That's the motto of North Carolina. To Be, Rather Than To Seem. I may get this as a tattoo. No, you may not laugh. Too often, the whole country seems to have the reverse tattooed on the inside of our national eyelids, or deep inside the national hippocampus. So I applaud Jason Horowitz and Matt Welch for taking our political obsession with "narrative," or what seems rather than what is, down a peg. Right now I'm reading Up From Liberalism, wherein Our Hero complains that liberalism is all about method at the expense of substance, because it holds that nothing really is, so all we can learn is how things seem. When Obama's critics adopt this approach to flogging the president, something rotten ensues.
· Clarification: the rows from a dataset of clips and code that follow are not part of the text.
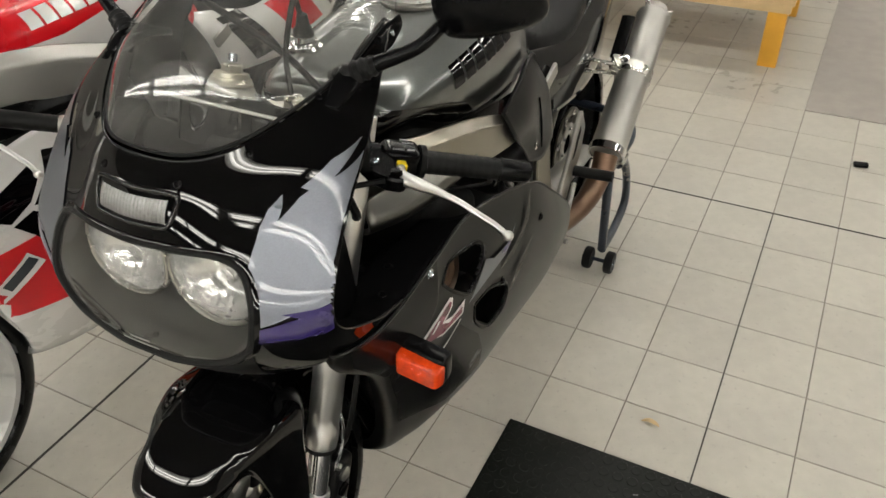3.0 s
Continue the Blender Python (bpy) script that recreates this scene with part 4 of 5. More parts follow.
VENT_A = [(-0.563, 0.728), (-0.535, 0.748), (-0.490, 0.743), (-0.437, 0.727), (-0.428, 0.700), (-0.474, 0.658), (-0.498, 0.662), (-0.532, 0.692)]
VENT_B = [(-0.470, 0.618), (-0.412, 0.615), (-0.351, 0.579), (-0.354, 0.527), (-0.411, 0.520), (-0.465, 0.575)]


def side_fairing(bike, c):
    for sx in (1, -1):
        rows = side_rows()
        rows[0] = [(x - c["side_top"] * 0.6, y, z + c["side_top"]) for x, y, z in rows[0]]
        rows = [[(max(0.0, r[0][0] - 0.034), r[0][1] + 0.010, r[0][2])] + r for r in rows]
        if sx < 0:
            rows = flip(rows)
        g = skin(rows, *((150, 110) if c["detail"] else (90, 60)))
        t = tree_of(g)
        panel = part("side_fairing", sheet(g, lambda p: c["detail"] and abs(p.x) > 0.12 and (inside(VENT_A, p.y, p.z) or inside(VENT_B, p.y, p.z))), c["side"], bike, c["side_label"], solid=0.004, sharp=0)
        for i, (outline, m) in enumerate(c["side_decals"]):
            part("paint_stripe", decal(outline, t, sx, 0.0028 + 0.0005 * i, 0.007 if c["detail"] else 0.015), m, panel, sharp=0)
        if c["detail"]:
            shelf = [[(sx * p[0], p[1], p[2]) for p in rows_in] for rows_in in ([(0.232, -0.815, 0.800), (0.234, -0.716, 0.766), (0.233, -0.571, 0.774), (0.230, -0.43, 0.775)], [(0.19, -0.80, 0.785), (0.19, -0.71, 0.757), (0.19, -0.571, 0.762), (0.20, -0.44, 0.762)], [(0.135, -0.78, 0.775), (0.138, -0.70, 0.752), (0.138, -0.57, 0.755), (0.15, -0.45, 0.75)])]
            part("fairing_shelf", sheet(skin(shelf, 24, 8)), LINING, bike, "flat black inner fairing panel", solid=0.003, sharp=0)
            for a, b in ((-0.66, 0.20), (-0.60, 0.175)):
                part("shelf_screw", bolt((sx * b, a, 0.766), (0, 0, 1), 0.005, 0.002, False), SATIN, bike)
            for poly in (VENT_A, VENT_B):
                e = []
                for a, b in poly + poly[:1]:
                    p, _, _, _ = t.ray_cast(Vector((sx, a, b)), Vector((-sx, 0, 0)))
                    e.append(p)
                part("vent_edge", tube(cat(e, 60), 0.004, 60, 8), SATIN, panel)
            for a, b in ((-0.588, 0.765), (-0.204, 0.637), (-0.371, 0.60), (-0.66, 0.66)):
                p, _, _, _ = t.ray_cast(Vector((sx, a, b)), Vector((-sx, 0, 0)))
                part("panel_screw", bolt(p + Vector((sx * 0.002, 0, 0)), (sx, 0, 0), 0.006, 0.003, False), ZINC if a < -0.5 else SATIN, panel)
            part("crease_line", tube([p + Vector((sx * 0.001, 0, 0)) for p in g[0]], 0.003, 70, 6), c["side"], panel)


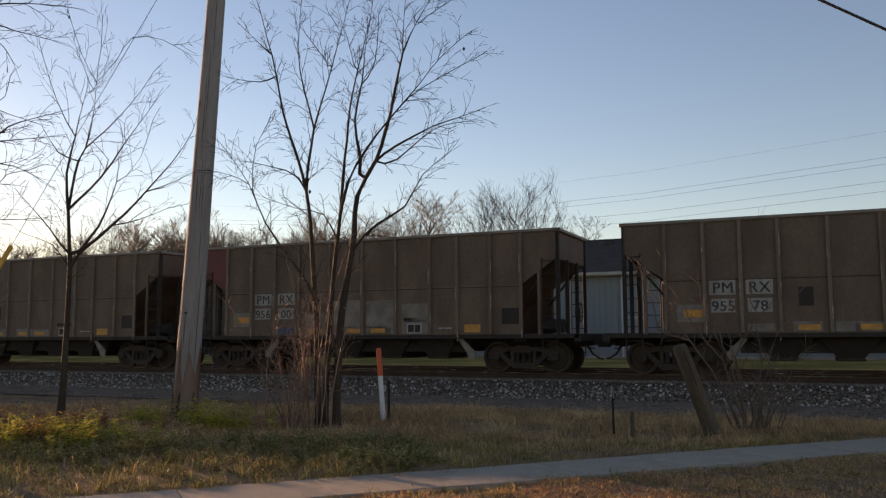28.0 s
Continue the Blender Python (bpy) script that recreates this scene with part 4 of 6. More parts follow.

Horowitz:
The plume of crude rising from the seabed is not only the worst environmental disaster in U.S. history, darkening the gulf and thousands of lives and pervading the nation with a sense of helplessness, it is a metaphor for Obama's loss of control, a revealing moment to study our protagonist. Will he feel the seafarer's pain? Will he shake with fury? Will he weep tears into the salty sea? Sing to me, Muse, of the wrath of Washington's Achilles.
Yep, there's that phrase again -- sense of helplessness, as opposed to really being helpless, which assuredly we are not. Our sense of helplessness, no doubt, is deepened by a federal bureaucracy which is actually counteracting the ability of proactive locals to help themselves. But at the same time, Horowitz is right that we are suckers for senses of things. They make us less accountable to ourselves: who cares what's really happening to me -- what matters is how we feel! Notice how both verb and subject undergo a metamorphosis. Welch remarks:
Narrative obsession is what happens when facts and public policies are too hard to sort through. Meta is an abdication of micro, and a perpetuator of lazy generalizations and outright falsehoods, for which we all suffer.
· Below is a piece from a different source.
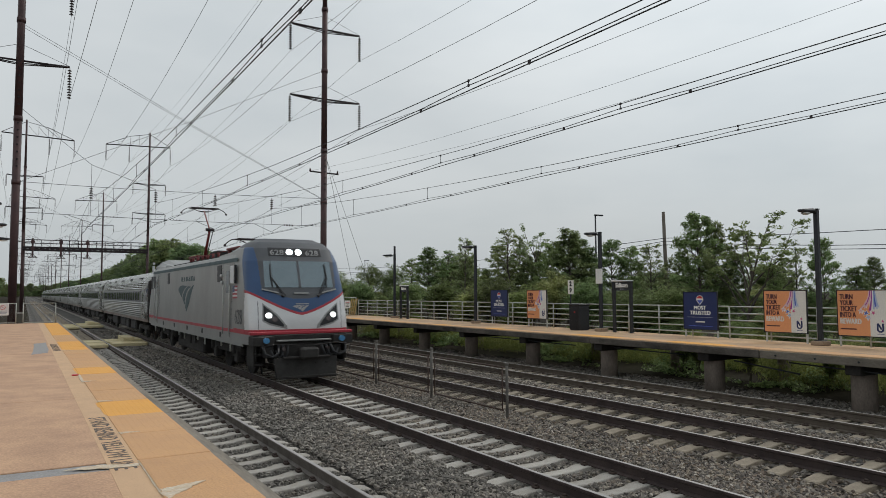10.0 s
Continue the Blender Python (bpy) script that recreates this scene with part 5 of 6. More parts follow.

But careful: seeking solace in wonkitude -- in policy microanalysis, in data, in technical expertise -- steers us clear of one set of perils and plunges us into another. We make a huge mistake to imagine that there is no alternative to politics as theater other than politics as engineering. Rather than art or science ruling politics, we can turn to philosophy to educate politics. Philosophy, in fact, is dedicated -- or at least classical philosophy is -- to the task of separating out what is from what merely seems to be. Welch would pit postmodern narrative against modern science, championing the latter and pretending as if a third option, classical wisdom, did not exist. And Horowitz worsens matters by reducing the classical view -- bye bye Socrates -- to the pagan poetry of Homer.
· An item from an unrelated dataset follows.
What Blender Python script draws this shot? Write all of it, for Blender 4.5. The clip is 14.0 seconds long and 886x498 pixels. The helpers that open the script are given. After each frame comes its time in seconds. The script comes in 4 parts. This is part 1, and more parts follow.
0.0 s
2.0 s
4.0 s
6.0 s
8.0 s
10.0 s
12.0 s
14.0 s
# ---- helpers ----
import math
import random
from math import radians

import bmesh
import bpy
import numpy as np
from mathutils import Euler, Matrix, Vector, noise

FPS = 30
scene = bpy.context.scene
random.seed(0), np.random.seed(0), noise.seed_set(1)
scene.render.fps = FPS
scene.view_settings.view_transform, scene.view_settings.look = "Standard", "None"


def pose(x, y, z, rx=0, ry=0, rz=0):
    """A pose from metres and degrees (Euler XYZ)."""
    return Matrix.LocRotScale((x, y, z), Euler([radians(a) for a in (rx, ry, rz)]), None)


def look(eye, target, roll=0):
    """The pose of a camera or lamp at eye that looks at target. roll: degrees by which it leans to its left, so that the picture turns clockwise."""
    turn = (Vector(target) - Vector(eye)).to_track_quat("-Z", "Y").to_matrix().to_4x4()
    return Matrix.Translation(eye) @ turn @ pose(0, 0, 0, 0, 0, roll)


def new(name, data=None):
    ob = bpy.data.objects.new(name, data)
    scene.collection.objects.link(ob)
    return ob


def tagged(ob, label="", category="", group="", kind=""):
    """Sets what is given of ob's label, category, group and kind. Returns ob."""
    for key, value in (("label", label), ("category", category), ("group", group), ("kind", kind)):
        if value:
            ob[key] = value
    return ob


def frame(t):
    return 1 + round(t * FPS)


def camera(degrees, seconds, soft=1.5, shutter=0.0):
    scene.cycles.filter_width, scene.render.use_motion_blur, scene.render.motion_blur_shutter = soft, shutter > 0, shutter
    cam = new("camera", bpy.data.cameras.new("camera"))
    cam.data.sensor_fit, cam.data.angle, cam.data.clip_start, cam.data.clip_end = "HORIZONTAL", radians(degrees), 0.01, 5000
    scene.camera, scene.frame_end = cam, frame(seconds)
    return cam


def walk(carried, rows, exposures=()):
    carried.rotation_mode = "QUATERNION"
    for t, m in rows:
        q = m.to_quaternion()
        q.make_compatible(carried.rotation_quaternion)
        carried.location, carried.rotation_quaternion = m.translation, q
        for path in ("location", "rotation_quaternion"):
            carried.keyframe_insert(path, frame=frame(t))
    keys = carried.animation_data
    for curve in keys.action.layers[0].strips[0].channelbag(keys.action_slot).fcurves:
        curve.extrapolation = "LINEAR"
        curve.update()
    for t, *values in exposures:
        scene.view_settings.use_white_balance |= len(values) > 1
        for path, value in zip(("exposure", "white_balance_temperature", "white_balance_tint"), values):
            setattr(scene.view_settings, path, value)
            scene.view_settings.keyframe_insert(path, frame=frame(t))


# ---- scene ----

The ultimate sense of helplessness, as Hamlet explained, was to no longer know what is and what isn't. To be, in such dire straits, is to be unsure whether to be. And the foundation of governance, including self-governance, is to say, as Hamlet said in one of his better moments:
Seems, madam! nay it is; I know not 'seems.'
In Hamlet, the grown-up scientific alternative to Hamlet's undergraduate narrative obsession was the courtroom and backroom politicking of Polonius and Claudius, more monstrous compartmentalizers than Clinton and more devoted micromanagers than Carter. They were experts at sorting through public as well as private policies which perpetuated outright falsehoods -- falsehoods from which all of Denmark suffered dearly. Neither Hamlet's histrionic politics nor the calculating politics of his uncle and his uncle's retainer cast light on what was most needful: a recovered recognition of the true order of things. That is where philosophy comes in. Without a philosophical education for our politics, we are doomed to exhaust ourselves obsessing over seeming and senses of things.